[START OF Exercise input]

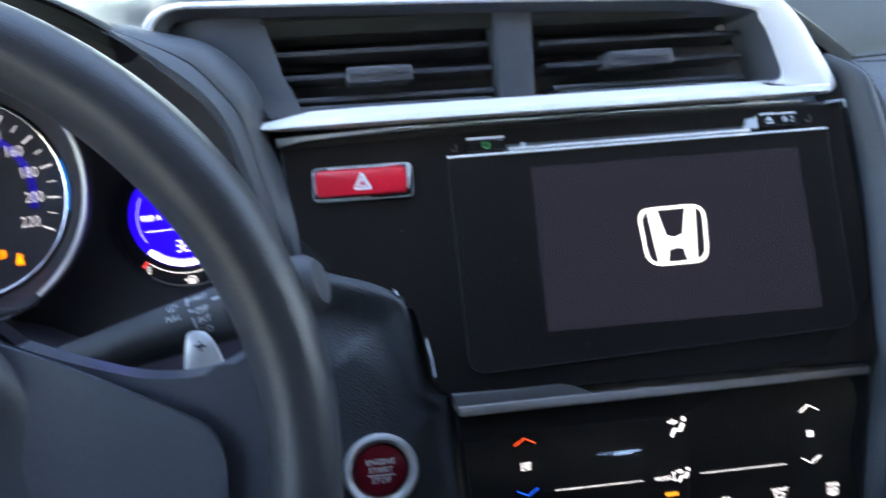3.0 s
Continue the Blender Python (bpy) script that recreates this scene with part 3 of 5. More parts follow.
part("hood_cheek", surface(cheek), M_SOFT, dash, "grey moulding between the gauge hood and the centre", sharp=30)
# top of the steering column shroud and the lip below the gauges
shroud = []
for i in range(25):
    a = math.pi * i / 24
    shroud.append([Vector((0.0 + math.cos(a) * w, y, zc + math.sin(a) * h)) for y, w, zc, h in ((0.33, 0.055, 0.93, 0.06), (0.40, 0.07, 0.9, 0.075), (0.5, 0.09, 0.86, 0.09))])
part("column_shroud", surface(shroud, 0.003), M_DARK, dash, "black steering column cover")
lip = []
for i in range(33):
    u = -1 + 2 * i / 32
    x = 0.003 + 0.178 * u
    dip = 0.012 * u * u
    lip.append([Vector((x, 0.445 + 0.02 * u * u, 0.87)), Vector((x, 0.44 + 0.02 * u * u, 0.898 + dip)), Vector((x, 0.447 + 0.02 * u * u, 0.907 + dip)), Vector((x, 0.5, 0.912 + dip * 0.6)), Vector((x, 0.545, 0.91))])
part("gauge_lip", surface(lip, 0.004), M_DARK, dash, "lip below the gauges")
part("side_body", box(LEFT, -0.17, 0.59, 0.66, 0.55, 1.09), M_MATT, dash, "dark inner body of the dashboard")
part("lower_panel", box(LEFT, 0.17, 0.47, 0.5, 0.55, 0.9), M_MATT, dash, "dark lower dash panel")

# panel that carries the start button
KF = face_frame((0.2095, 0.3917, 0.8765), -8, 15)
right_edge = [(p.x, p.y) for p in smooth_line([(-0.0405, 0.1165), (-0.0327, 0.1142), (-0.016, 0.109), (0.0085, 0.1012), (0.0208, 0.0937), (0.0249, 0.0829), (0.0272, 0.0677), (0.0293, 0.0527), (0.0312, 0.0437), (0.0358, 0.0397), (0.0425, 0.0385), (0.0445, 0.0085), (0.0465, -0.0228), (0.049, -0.09), (0.051, -0.22)], 6)]
left_edge = [(p.x, p.y) for p in smooth_line([(-0.024, -0.22), (-0.0265, -0.09), (-0.0302, -0.0355), (-0.0314, -0.018), (-0.035, 0.0045), (-0.0388, 0.0258), (-0.0404, 0.0435), (-0.0408, 0.0607), (-0.0412, 0.0864)], 5)]


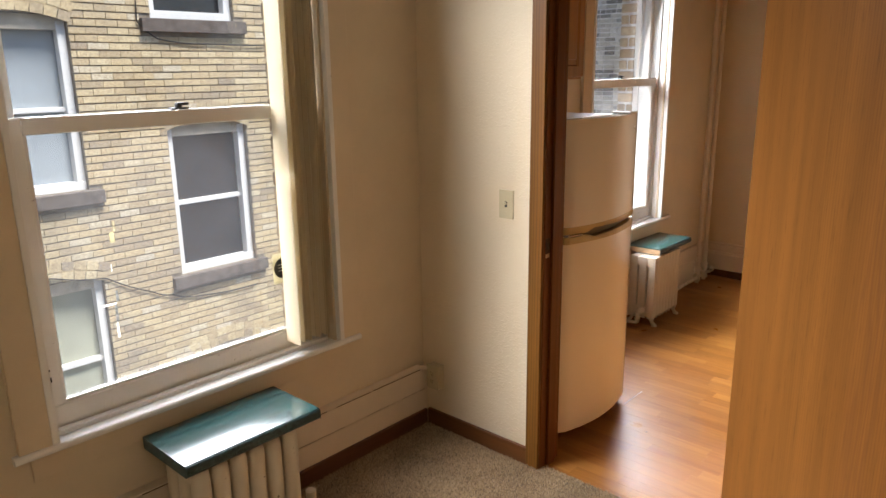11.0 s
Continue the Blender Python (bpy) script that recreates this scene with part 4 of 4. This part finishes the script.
def opening(u0, u1, v0, v1, kind, place, material):
    """One window: frame, two sashes, panes, stone sill and a brick arch."""
    def slab(a, b, c, d, e, f):
        bm = bmesh.new()
        p, q = Vector(place(a, c, e)), Vector(place(b, d, f))
        return box(bm, min(p.x, q.x), max(p.x, q.x), min(p.y, q.y), max(p.y, q.y), p.z, q.z, bevel=0.006)
    win = part("window", slab(u0, u0 + 0.085, v0, v1 + 0.03, -0.17, -0.06), OUTWHITE, bld, "white painted sash window under a brick arch")
    part("frame", slab(u1 - 0.085, u1, v0, v1 + 0.03, -0.17, -0.06), OUTWHITE, win)
    part("frame", slab(u0, u1, v1 - 0.06, v1 + 0.1, -0.17, -0.07), ARCHHEAD, win, "cream board under the arch")
    part("frame", slab(u0, u1, v0, v0 + 0.09, -0.17, -0.05), OUTWHITE, win)
    vm = (v0 + v1) / 2
    part("meeting_rail", slab(u0 + 0.08, u1 - 0.08, vm - 0.025, vm + 0.025, -0.19, -0.11), OUTWHITE, win)
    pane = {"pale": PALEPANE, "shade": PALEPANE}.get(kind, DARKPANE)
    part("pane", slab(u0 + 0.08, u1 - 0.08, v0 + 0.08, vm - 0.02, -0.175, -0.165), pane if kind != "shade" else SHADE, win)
    part("pane", slab(u0 + 0.08, u1 - 0.08, vm + 0.02, v1 - 0.05, -0.19, -0.18), pane if kind != "shade" else SHADE, win)
    if kind == "curtain":
        for k in range(8):
            a = u0 + 0.13 + 0.098 * k
            part("curtain", slab(a, a + (0.06 if k % 3 else 0.035), v0 + 0.1, v1 - 0.06, -0.164, -0.160), CURTAIN, win)
    part("sill", slab(u0 - 0.13, u1 + 0.13, v0 - 0.145, v0 - 0.002, -0.16, 0.075), STONE, win, "rough brown stone sill")
    # arch of three rowlock rings
    mid, half, rise = (u0 + u1) / 2, (u1 - u0) / 2 + 0.02, 0.10
    R = (half * half + rise * rise) / (2 * rise)
    cv = v1 + rise - R
    a0 = math.asin(half / R)
    bm = bmesh.new()
    for ring in range(3 if material == GREYBRICK else 2):
        r0, r1 = R + 0.012 + 0.108 * ring, R + 0.108 * (ring + 1)
        n = max(9, int(2 * a0 * r0 / 0.115))
        for i in range(n):
            t0 = -a0 + 2 * a0 * (i + 0.04) / n
            t1 = -a0 + 2 * a0 * (i + 0.96) / n
            pts = [(mid + r * math.sin(t), cv + r * math.cos(t)) for r, t in ((r0, t0), (r0, t1), (r1, t1), (r1, t0))]
            prism(bm, pts, lambda u, v, k: place(u, v, 0.017 * k - 0.002))
    arch = part("arch", bm, material, win, "brick arch of stacked voussoirs")
    tagged(arch, kind="stuff")


for w in FAC:
    opening(*w, place_f, BRICK)
for w in WIN:
    opening(*w, place_w, GREYBRICK)
for w in WIS:
    opening(*w, place_v, GREYBRICK)

# courses of brick: every brick a solid of its own, the stretch across from the window as parts
BH, BP, BL = 0.0645, 0.0775, 0.225


def courses(holes, u0, u1, v0, v1, place, material, near, seed, BH=BH, gap=0.0015, BP=BP, BL=BL, header=0.0):
    rng = random.Random(seed)
    verts, faces = [], []
    cache = {}
    single = 0
    row = 0
    v = v0
    while v < v1:
        spans, at = [], u0
        for h in sorted(holes):
            if h[2] - 0.145 < v + BH and h[3] + 0.09 > v:
                grow = 0.13 if v < h[2] else 0.0
                if h[0] - grow > at:
                    spans.append((at, h[0] - grow))
                at = max(at, h[1] + grow)
        if at < u1:
            spans.append((at, u1))
        for s0, s1 in spans:
            u = math.floor(s0 / BL) * BL + (row % 2) * BL / 2 - BL
            while u < s1:
                ln = BL / 2 if rng.random() < header else BL
                a, b = max(u, s0), min(u + ln - gap, s1)
                u += ln
                if b - a < 0.025:
                    continue
                d = 0.011 + rng.uniform(-0.003, 0.003)
                dv = rng.uniform(-0.002, 0.002)
                whole = b - a > BL - 0.006
                if whole and near and near[0] < a < near[1] and near[2] < v < near[3] and single < near[4]:
                    single += 1
                    if "brick" not in cache:
                        bm = boxes((-0.011, 0.0, 0, BL - gap, 0, BH), bevel=0.002)
                        me = bpy.data.meshes.new("brick")
                        bm.to_mesh(me)
                        bm.free()
                        me.materials.append(material)
                        cache["brick"] = me
                    o = new("brick", cache["brick"])
                    o.parent = bld
                    o.location = (XF - d + 0.011, a, v + dv)
                    continue
                i = len(verts)
                e = 0.0025
                for (p, q, r) in ((a, v, -0.002), (b, v, -0.002), (b, v + BH, -0.002), (a, v + BH, -0.002), (a + e, v + e, d), (b - e, v + e, d), (b - e, v + BH - e, d), (a + e, v + BH - e, d)):
                    verts.append(place(p, q + dv, r))
                faces += [(i + 4, i + 5, i + 6, i + 7), (i, i + 1, i + 5, i + 4), (i + 1, i + 2, i + 6, i + 5), (i + 2, i + 3, i + 7, i + 6), (i + 3, i, i + 4, i + 7)]
        v += BP
        row += 1
    me = bpy.data.meshes.new("brickwork")
    me.from_pydata(verts, [], faces)
    bm = bmesh.new()
    bm.from_mesh(me)
    bmesh.ops.recalc_face_normals(bm, faces=bm.faces[:])
    bm.to_mesh(me)
    bm.free()
    me.materials.append(material)
    ob = new("brickwork", me)
    ob.parent = bld
    tagged(ob, kind="stuff")
    return ob


# galvanised duct in riveted lengths, up the facade
duct = tagged(new("vent_duct"), "round galvanised steel duct up the brick facade", "duct")
z = -2.62
for i, h in enumerate((0.36, 0.82, 0.80, 0.78, 0.80, 0.80, 0.80, 0.80, 0.80, 0.80, 0.80)):
    bm = lathe(bmesh.new(), [(0, 0), (0, 0.217), (0.012, 0.222), (0.022, 0.217), (h - 0.012, 0.213), (h, 0.213), (h, 0)], (XF - 0.26, 3.30, z), (0, 0, 1), 32)
    part("length", bm, STEEL, duct, smooth=True)
    z += h
part("bracket", boxes((XF - 0.06, XF + 0.01, 3.22, 3.38, -1.0, -0.96), (XF - 0.06, XF + 0.01, 3.22, 3.38, 1.4, 1.44)), STEEL, duct)


def cable(name, pts, r, label):
    cu = bmesh.new()
    fine = []
    for a, b in zip(pts, pts[1:]):
        for k in range(4):
            t = k / 4
            fine.append((XF - 0.03, a[0] + (b[0] - a[0]) * t, a[1] + (b[1] - a[1]) * t - 0.02 * math.sin(math.pi * t)))
    fine.append((XF - 0.03, *pts[-1]))
    for a, b in zip(fine, fine[1:]):
        tube(cu, a, b, r, 8)
    return tagged(part(name, cu, BLACK, None, "", True), label, "cable")


cable("wall_cable", [(2.86, -0.57), (2.3, -0.60), (1.8, -0.50), (1.25, -0.40), (0.7, -0.52), (0.2, -0.80), (-0.05, -0.90), (-0.35, -0.99), (-1.2, -1.03)], 0.007, "thin dark cable sagging along the brick facade")
cable("wall_cable", [(0.0, 2.6), (0.02, 2.2), (-0.2, 2.02), (-0.8, 1.98), (-1.9, 1.99)], 0.007, "dark cable under an upper window sill")
# roof of this house keeps its storey above
structure(part("storey_above", boxes((XW - 0.1, XO, YS - 0.1, YN + 0.1, ZC + 0.16, ZC + 1.2)), PALEMORTAR), "storey above the rooms", "wall")

# ---------------- many small pieces ----------------
reveal_bricks(3.118, 1, NEARBRICK, 0.585)
for name, a, b in (("north", 3.075, 3.129), ("south", KIT["y0"] - 0.054, KIT["y0"]), ("south", BED["y0"] - 0.054, BED["y0"])):
    part("reveal_mortar", boxes((XM + 0.012, XO - 0.005, a, b, 0.47, Z1)), PALEMORTAR, leaf, "pale mortar between reveal bricks")
reveal_bricks(KIT["y0"] - 0.043, -1, TANBRICK, 0.585)
reveal_bricks(BED["y0"] - 0.043, -1, TANBRICK, 0.585)
courses(FAC, YV, YW, -3.6, 3.4, place_f, BRICK, (2.0, 3.0, -2.0, 0.0, 120), 3)
courses(WIN, 3.2, XF, -3.6, 3.4, place_w, GREYBRICK, None, 5, 0.0435, 0.010, 0.056, 0.150, 0.4)
courses(WIS, 3.0, XF, -1.0, 4.6, place_v, GREYBRICK, None, 8, 0.0435, 0.010, 0.056, 0.150, 0.4)

# laminate strips: three lengths that fill the rows, laid along x
LENS = (0.262, 0.324, 0.398)
SW = 0.0635
cache = {}
rng = random.Random(11)
verts, faces = [], []
count = 0
y = YS + 0.0205
while y < YP - 0.032:
    w = min(SW, YP - 0.031 - y)
    x = X - 0.009
    x -= rng.uniform(0, 0.2)
    first = True
    a1 = X - 0.009
    while a1 > XW + 0.02:
        ln = rng.choice(LENS)
        if first:
            ln = rng.uniform(0.12, 0.39)
        a0 = max(a1 - ln, XW + 0.005)
        if not first and a0 == a1 - ln and a1 > 0.5 and abs(w - SW) < 1e-6 and count < 290:
            if ln not in cache:
                me = bpy.data.meshes.new("strip")
                bm = boxes((0.0002, ln - 0.0002, 0.0002, SW - 0.0002, -0.007, 0.0))
                bm.to_mesh(me)
                bm.free()
                me.materials.append(LAM)
                cache[ln] = me
            o = new("strip", cache[ln])
            o.parent = kfloor
            o.location = (a0, y, 0)
            count += 1
        else:
            i = len(verts)
            for p, q, r in ((a0 + 0.0002, y + 0.0002, 0), (a1 - 0.0002, y + 0.0002, 0), (a1 - 0.0002, y + w - 0.0002, 0), (a0 + 0.0002, y + w - 0.0002, 0)):
                verts.append((p, q, 0.0))
            for k in range(4):
                verts.append((verts[i + k][0], verts[i + k][1], -0.007))
            faces += [(i, i + 1, i + 2, i + 3), (i, i + 4, i + 5, i + 1), (i + 1, i + 5, i + 6, i + 2), (i + 2, i + 6, i + 7, i + 3), (i + 3, i + 7, i + 4, i)]
        a1 = a0
        first = False
    y += w
me = bpy.data.meshes.new("floor_strips")
me.from_pydata(verts, [], faces)
me.materials.append(LAM)
o = new("floor_strips", me)
o.parent = kfloor
tagged(o, kind="stuff")
part("open_seam", boxes((1.490, 1.4915, 0.50, 0.695, 0.0003, 0.0012)), plain("pale_seam_strip", (0.6, 0.56, 0.5), 0.6), kfloor, "pale open seam between boards")

# carpet pile: short leaning tufts
gen = np.random.default_rng(4)
x0, x1, y0, y1 = -1.2, X - 0.012, YP - 0.03, YN - 0.02
step = 0.0054
gx, gy = np.meshgrid(np.arange(x0, x1, step), np.arange(y0, y1, step))
px = (gx + gen.uniform(-0.4, 0.4, gx.shape) * step).ravel()
py = (gy + gen.uniform(-0.4, 0.4, gx.shape) * step).ravel()
keep = ((py > YP + 0.016) | ((px > DX0 + 0.02) & (px < DX1 - 0.016))) & (py < YN - 0.02) & (px < X - 0.012)
px, py = px[keep], py[keep]
n = len(px)
hgt = gen.uniform(0.005, 0.0105, n)
lean = gen.normal(0, 0.0028, (n, 2))
spin = gen.uniform(0, 2 * np.pi, n)
rad = gen.uniform(0.0020, 0.0031, n)
V = np.zeros((n, 6, 3), dtype=np.float32)
for k in range(3):
    a = spin + k * 2 * np.pi / 3
    V[:, k] = np.stack([px + rad * np.cos(a), py + rad * np.sin(a), np.zeros(n)], 1)
    V[:, 3 + k] = np.stack([px + lean[:, 0] + 0.75 * rad * np.cos(a + 0.6), py + lean[:, 1] + 0.75 * rad * np.sin(a + 0.6), hgt], 1)
base_i = (np.arange(n) * 6)[:, None]
tri = np.concatenate([base_i + np.array(t) for t in ((3, 4, 5), (0, 1, 3), (1, 4, 3), (1, 2, 4), (2, 5, 4), (2, 0, 5), (0, 3, 5))], 1).reshape(-1)
me = bpy.data.meshes.new("carpet_pile")
me.vertices.add(n * 6)
me.vertices.foreach_set("co", V.ravel())
nt_ = len(tri) // 3
me.loops.add(len(tri))
me.loops.foreach_set("vertex_index", tri.astype(np.int32))
me.polygons.add(nt_)
me.polygons.foreach_set("loop_start", np.arange(0, nt_ * 3, 3, dtype=np.int32))
me.update(calc_edges=True)
me.materials.append(PILE)
o = new("carpet_pile", me)
o.parent = floor
tagged(o, kind="stuff")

[END OF Exercise input]

- **Goal**:
Go through the records and pull out each line that includes the word "this".

- **Full output**:
Continue the Blender Python (bpy) script that recreates this scene with part 3 of 5. More parts follow.
Continue the Blender Python (bpy) script that recreates this scene with part 4 of 4. This part finishes the script.
# roof of this house keeps its storey above